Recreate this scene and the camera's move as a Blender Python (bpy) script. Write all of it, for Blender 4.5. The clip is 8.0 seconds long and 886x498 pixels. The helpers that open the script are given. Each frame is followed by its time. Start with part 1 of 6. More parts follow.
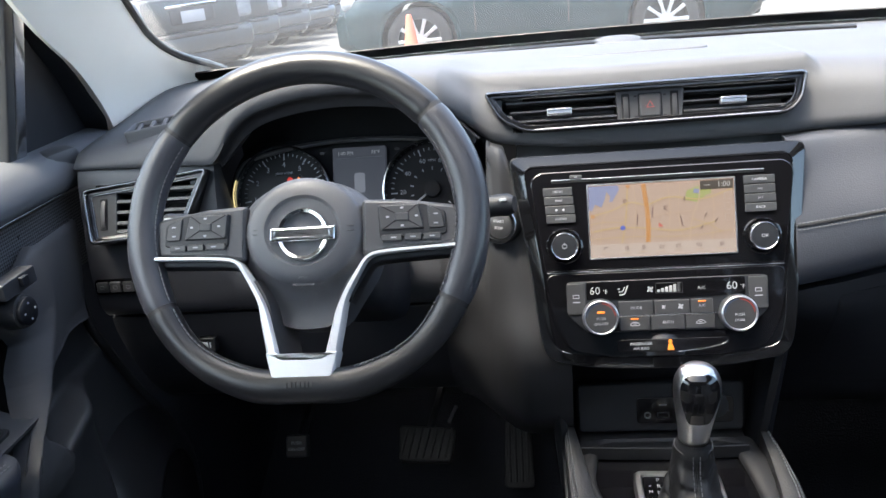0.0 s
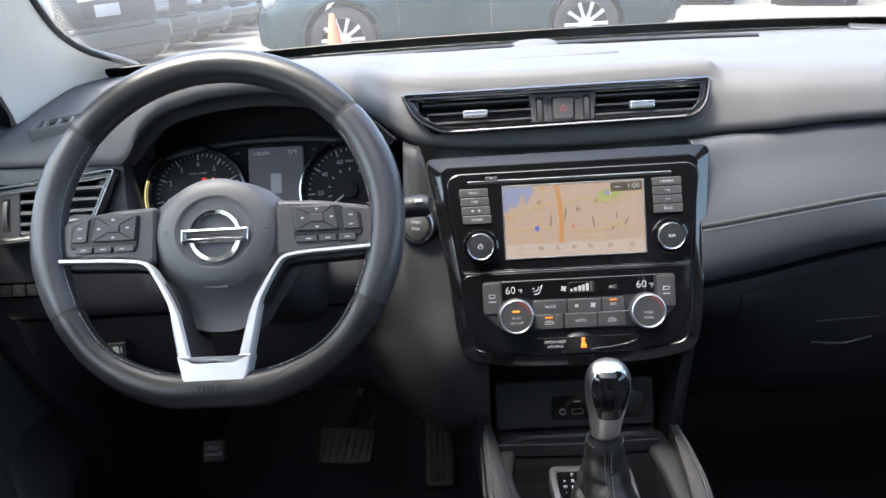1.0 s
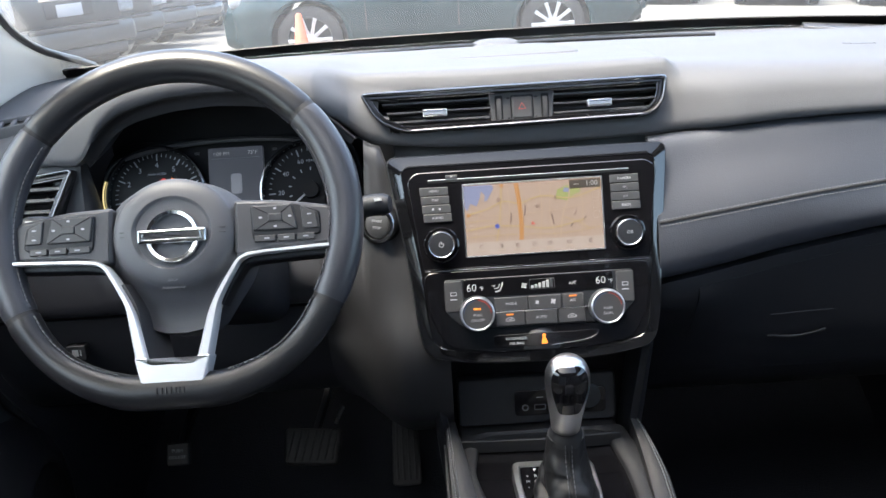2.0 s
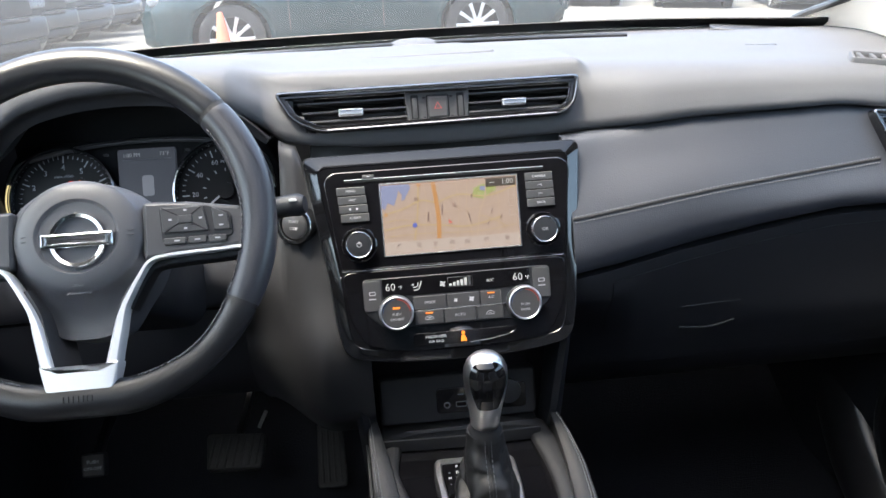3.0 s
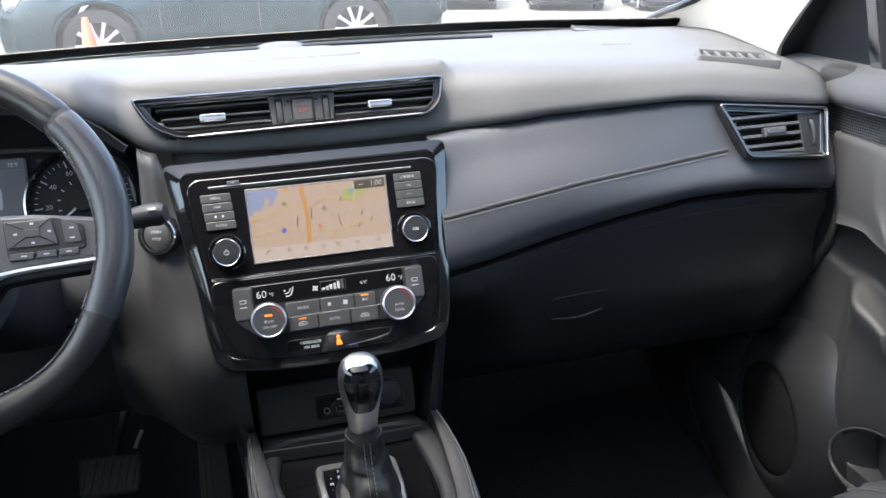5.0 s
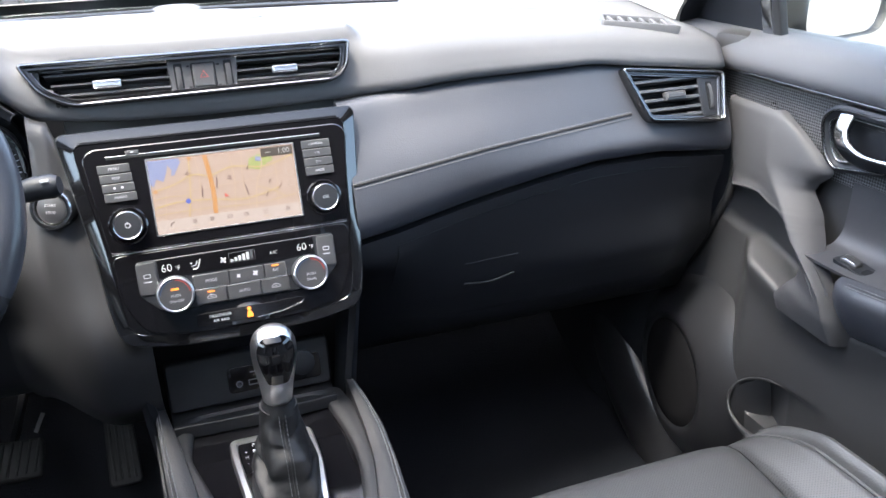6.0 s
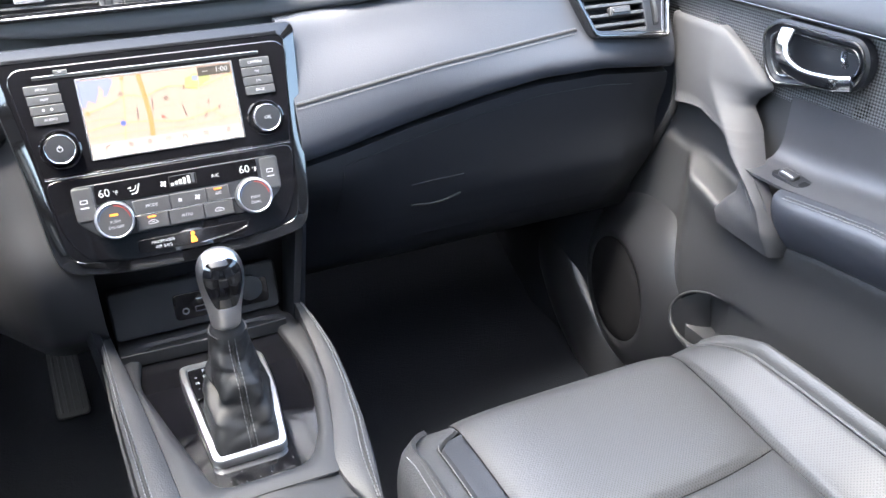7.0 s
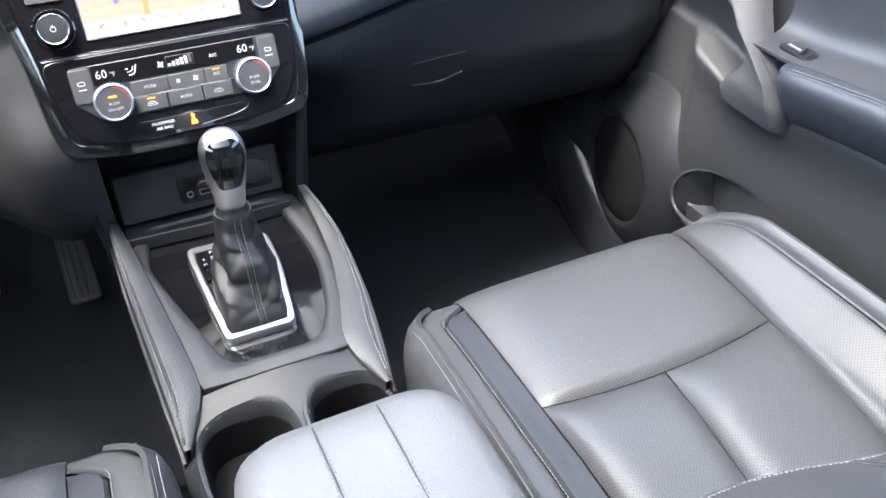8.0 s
━━━━━━━━━━━━━━━━━━━━━━━━━━━━━━
● **Given exercise**
Using the material above, return every line exactly as it appears, minus the pictures.

● **Final result**
Recreate this scene and the camera's move as a Blender Python (bpy) script. Write all of it, for Blender 4.5. The clip is 8.0 seconds long and 886x498 pixels. The helpers that open the script are given. Each frame is followed by its time. Start with part 1 of 6. More parts follow.
0.0 s
1.0 s
2.0 s
3.0 s
5.0 s
6.0 s
7.0 s
8.0 s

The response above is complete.